An interesting work! This was clearly designed to “go long” as there are a lot of the equivalent of restholds, except it’s a guy looking as if he’s working for an opening even if he’s not, so it’s probably completely exhausting compared to normal pro wrestling. At points Bas is straight-up holding his hands behind his head and JUST breathing heavily, and neither guy goes for strikes or real submissions on the mat. And the difference between the “Extending the match” portions and “okay now we’re ACTUALLY going” portions are huge and super-noticeable- like the push-off by Bas was the cue to immediately go into a stiff strikefest that looks great and justifies some big reactions. It draws color, too- making it look more “real” (though when Funaki gets hit he crumbles almost perfectly onto his own legs to take as soft a fall as possible). And this leads to a ton of snug, brutal slaps and knees that cause bleeding (not hard to bust someone’s nose up with slaps but relatively hard to KO them- much the “worked shoot” stuff I see has slaps used in this manner to give the fans a good show). It’s fun seeing what is essentially slow sparring (the mat stuff) done in this environment but with no serious submission attempts applied, then suddenly it’s STRIKE TIME as the real match begins- about 3-4 minutes of the real stand-up. A credit to the cardio of both, too.
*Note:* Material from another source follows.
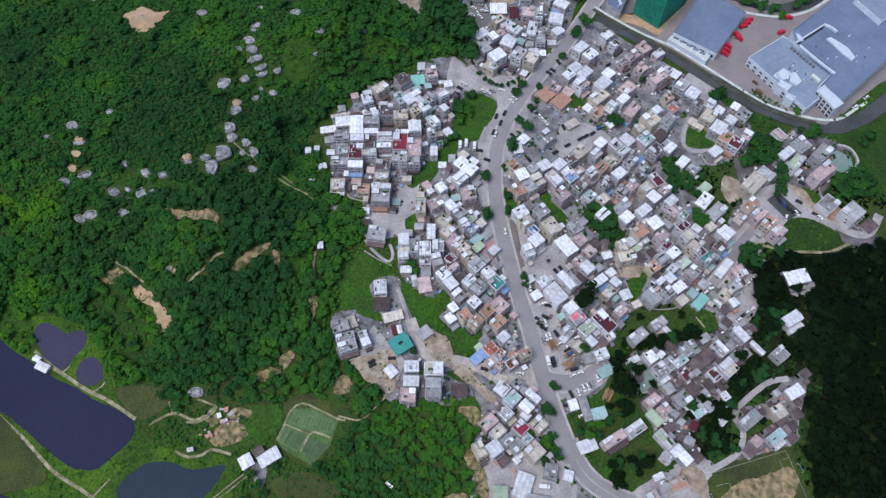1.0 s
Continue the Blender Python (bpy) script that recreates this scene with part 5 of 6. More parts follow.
TREES += [(248.1, 385.0, 3.4), (254.5, 387.9, 3.4), (260.4, 393.7, 3.4), (271.7, 403.6, 3.4), (122.4, 413.0, 3.5), (176.6, 391.9, 3.4), (179.2, 387.1, 3.4), (117.1, 402.9, 3.4), (173.0, 397.8, 3.4), (211.7, 365.3, 3.3)]
TREES += [(277.6, 407.6, 3.4), (88.4, 387.4, 4.5), (82.7, 381.0, 3.4), (58.2, 385.6, 3.7), (61.5, 379.9, 3.0), (74.3, 387.3, 3.4), (94.5, 393.1, 3.4), (74.3, 199.3, 2.8), (88.8, 198.8, 3.7), (93.1, 196.0, 2.8)]
TREES += [(83.5, 203.8, 3.7), (78.4, 210.9, 3.1), (91.5, 212.7, 2.8), (150.3, 125.6, 4.0), (146.1, 124.4, 3.4), (141.4, 114.5, 3.6), (123.5, 110.6, 2.8), (123.6, 95.7, 3.0), (172.2, 131.5, 3.7), (169.5, 137.5, 3.5)]
TREES += [(149.7, 99.9, 2.2), (106.4, 102.6, 2.2), (100.5, 117.7, 2.3), (-2.0, 355.1, 7.3), (8.2, 350.1, 8.0), (14.7, 338.2, 9.3), (17.8, 324.2, 7.8), (-0.3, 342.8, 5.7), (-8.9, 362.8, 5.1), (6.6, 365.8, 5.1)]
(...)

It was mostly 50/50 (with Funaki leading the mat stuff but getting few strikes) until they stood up, and then it was Funaki getting a lot of babyface stuff, looking strong as he’s bludgeoned to death. Like Rutten was beating the SHIT out of him and the kid showed great heart weathering it all until the ref basically saves his life by cradling his dying body.
Rating: ***3/4 (this might be sacrilege lol, but the style is such an odd fit for me and imagine if pro wrestlers did a “only try for 4 of the 18 minutes” match!)